Note: If you want to use the Rossum dedicated AI engine, make sure to purchase the feature before you start the training process.
After purchasing the dedicated AI engine, the training process will consist of the following steps:
- Set up your extraction schema. Dedicated AI engine training requires that a special schema be set up. Rossum Solution Engineers will assist you with this.
- Teach the engine how to extract specific data. Use Rossum during this pre-training stage to teach it what to extract.
- Have the engine trained. After you are finished with the pre-training stage, reach out to your technical contact at Rossum; they will manage the training of your dedicated AI engine.
- Keep using Rossum. During the engine training process, you can use Rossum to process documents as you would normally.

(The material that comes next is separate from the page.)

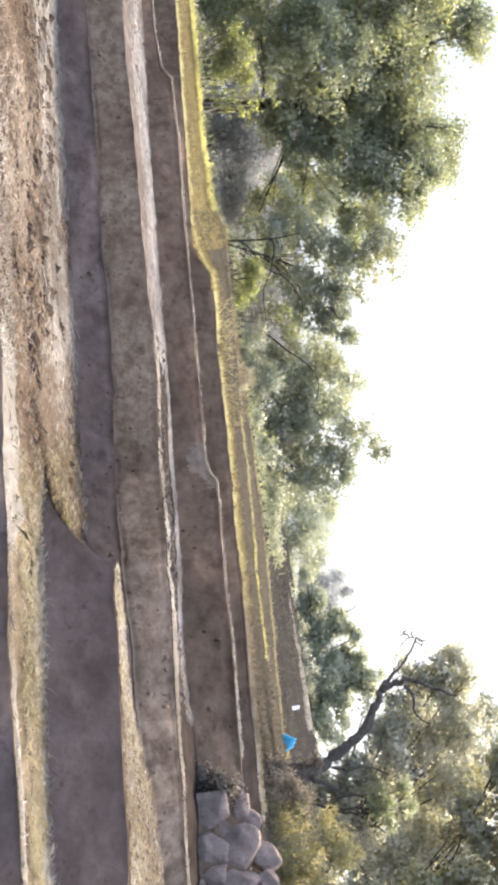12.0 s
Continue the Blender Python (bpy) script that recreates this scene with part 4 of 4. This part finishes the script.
scatter("grass", "thin pale grass along the trodden edge", rim_g, rim_h, (-6.9, -2.6), (-0.006, 0.012), 900, 0.05, 0.016, PALE_STRAW, 0.4, 0.9, 42)
scatter("grass", "yellow grass along the field's edge", rim_g, rim_h, (2.3, 6.1), (-0.006, 0.012), 1500, 0.06, 0.014, YELLOW_GRASS, 0.5, 0.5, 41)
scatter("grass", "pale grass along the far edge", rim_h, back, (-7.6, 9.2), (-0.003, 0.012), 3600, 0.08, 0.025, DRY_GRASS, 0.6, 0.3, 18)
scatter("grass", "tufts of tall dry grass by the step", rim_f, rim_g, (-7.2, -5.2), (-0.08, 0.15), 420, 0.15, 0.02, OLIVE_STRAW, 0.8, 0.6, 19)
scatter("grass", "tall wispy dry grass before the bushes", rim_f, rim_g, (-4.9, -1.0), (0.2, 0.95), 420, 0.34, 0.012, DRY_GRASS, 0.7, 1.3, 20)
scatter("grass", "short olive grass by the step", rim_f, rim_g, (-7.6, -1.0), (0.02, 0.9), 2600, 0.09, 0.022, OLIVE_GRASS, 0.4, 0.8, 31)
scatter("grass", "tall yellow grass along the straw terrace", rim_b, foot_c, (-0.9, 1.25), (0, 0.3), 1000, 0.09, 0.016, PALE_YELLOW, 0.7, 0.9, 33)
scatter("straw", "loose straw over the terrace's tip", rim_b, foot_c, (-3.8, 1.3), (0, 0.85), 5200, 0.12, 0.022, STRAW, 0.12, 0.7, 34, 0.8)
scatter("straw", "bleached straw over the terrace's tip", rim_b, foot_c, (-4.2, 1.2), (0.05, 0.9), 2600, 0.13, 0.02, PALE_STRAW, 0.12, 1.2, 35, 1.2)
scatter("grass", "thin grey grass along the terrace rim", rim_f, rim_g, (4.2, 11), (-0.005, 0.03), 1500, 0.05, 0.014, GREY_STRAW, 0.5, 0.8, 36)
scatter("grass", "pale trodden grass along the terrace rim", rim_a, foot_b, (1.6, 19), (-0.015, 0.03), 2600, 0.05, 0.012, PALE_STRAW, 0.1, 0.5, 37, 3.0)
scatter("grass", "long pale blades at the bank's foot", rim_a, foot_b, (0, 19), (0.9, 1.06), 60, 0.2, 0.012, PALE_STRAW, 0.45, 1.0, 38, 0.6)
scatter("straw", "long bleached stalks among the straw", rim_b, foot_c, (-19, -2), (0.4, 0.98), 1400, 0.34, 0.026, PALE_STRAW, 0.05, 1.3, 39, 4.0)
scatter("stubble", "last thin stubble at the back of the field", rim_d, foot_e, (4.4, 7.6), (0.6, 1), 260, 0.14, 0.018, GREY_STRAW, 0.06, 1.2, 40, 3.0)
scatter("straw", "straw slipped over the end of the bank", foot_b, rim_b, (-0.75, 0.05), (0, 1), 700, 0.11, 0.022, STRAW, 0.15, 0.4, 46, 0.6)
scatter("straw", "dark bits of stalk on the dried mud", rim_a, foot_b, (-5, 1.2), (0.02, 0.3), 46, 0.13, 0.014, OLIVE_GRASS, 0.05, 0.4, 47)
scatter("grass", "whitish tufts against the bank's foot", rim_a, foot_b, (-1, 19), (0.82, 1.08), 2600, 0.1, 0.018, PALE_STRAW, 0.35, 2.2, 49, 0.4)
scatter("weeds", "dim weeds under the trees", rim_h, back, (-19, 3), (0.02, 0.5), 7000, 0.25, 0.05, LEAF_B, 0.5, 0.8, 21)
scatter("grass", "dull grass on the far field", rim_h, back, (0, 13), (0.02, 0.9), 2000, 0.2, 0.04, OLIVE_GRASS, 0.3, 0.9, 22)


def clods(name, label, near, far, span, depth, count, size, mat, seed):
    """Small lumps of earth strewn over a strip, half sunk."""
    rng = np.random.default_rng(seed)
    b, t = rng.uniform(*span, count), rng.uniform(*depth, count)
    i = np.clip(np.searchsorted(BEARINGS, b) - 1, 0, len(BEARINGS) - 2)
    p = near[i] * (1 - t[:, None]) + far[i] * t[:, None]
    bm = bmesh.new()
    bmesh.ops.create_icosphere(bm, subdivisions=1, radius=1.0)
    ball = np.array([v.co for v in bm.verts])
    tri = np.array([[v.index for v in f.verts] for f in bm.faces])
    bm.free()
    r = size * rng.lognormal(0, 0.45, count)
    v = p[:, None] + ball[None] * r[:, None, None] * rng.uniform(0.6, 1.3, (count, 1, 3)) * rng.uniform(0.8, 1.15, (count, len(ball), 1))
    f = tri[None] + (np.arange(count) * len(ball))[:, None, None]
    tagged(new(name, mesh_from(name, v.reshape(-1, 3), f.reshape(-1, 3), mat)), label, name, kind="stuff")


clods("clods", "lumps of dry earth among the straw", rim_b, foot_c, (-19, 0.2), (0.02, 0.98), 900, 0.05, STRAW_SOIL, 1)
clods("clods", "lumps of dry earth on the lower terrace", rim_a, foot_b, (-19, 0), (0.45, 0.95), 500, 0.035, STRAW_SOIL, 2)
clods("clods", "crumbs of soil on the dark bank", foot_c, rim_c, (-19, 3), (0, 0.9), 90, 0.02, SOIL_DARK, 3)
clods("clods", "crumbs of soil on the mottled bank", rim_c, rim_d, (-19, 18), (0.02, 0.98), 110, 0.025, SOIL_MID, 4)
clods("clods", "dark lumps along the stubble field", rim_d, foot_e, (-4, 7), (0.08, 0.62), 700, 0.034, STUBBLE_SOIL, 5)
clods("clods", "crumbs of soil below the ledge", foot_e, rim_e, (-19, 12), (0, 0.9), 70, 0.02, SOIL_DARK, 6)

# Lumps added to stand in for shadowed hollows below the straw's edge
clods("clods", "dark lumps standing in for shadowed hollows under the straw", rim_a, foot_b, (-9, -3), (0.86, 1.0), 24, 0.1, STRAW_SOIL, 7)
clods("clods", "dark lumps of soil in the straw", rim_b, foot_c, (-12, 0), (0.3, 0.7), 60, 0.06, STRAW_SOIL, 8)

- Enjoy the improvements in data capture accuracy. After training is complete, Rossum will activate your dedicated AI engine for your account.
During your subscription period the dedicated AI engine can be periodically trained from your annotations to ensure continuous improvement over time. Read more about continuous engine updates.
How your data is used to train the dedicated AI engine
The total number of documents in a dataset is split into a training set (~80%) and a test set (~20%). The test set is used as a control of the trained engine. Those are documents that the newly trained dedicated engine has not seen before.
The reason for separating the dataset into two subsets is that, in general, it is bad practice in machine learning to use the same set of documents both for training and evaluation. This could lead to more optimistic numbers as you would be evaluating the engine’s performance on the same data that you have used for training.
The training/test set division is not exact. Documents are selected into training and evaluation splits randomly by an algorithm. If documents are added to the datasets later, the initial training and evaluation splits will come from the new training and assessment splits. This is important to get consistent results between two consecutive DE training periods.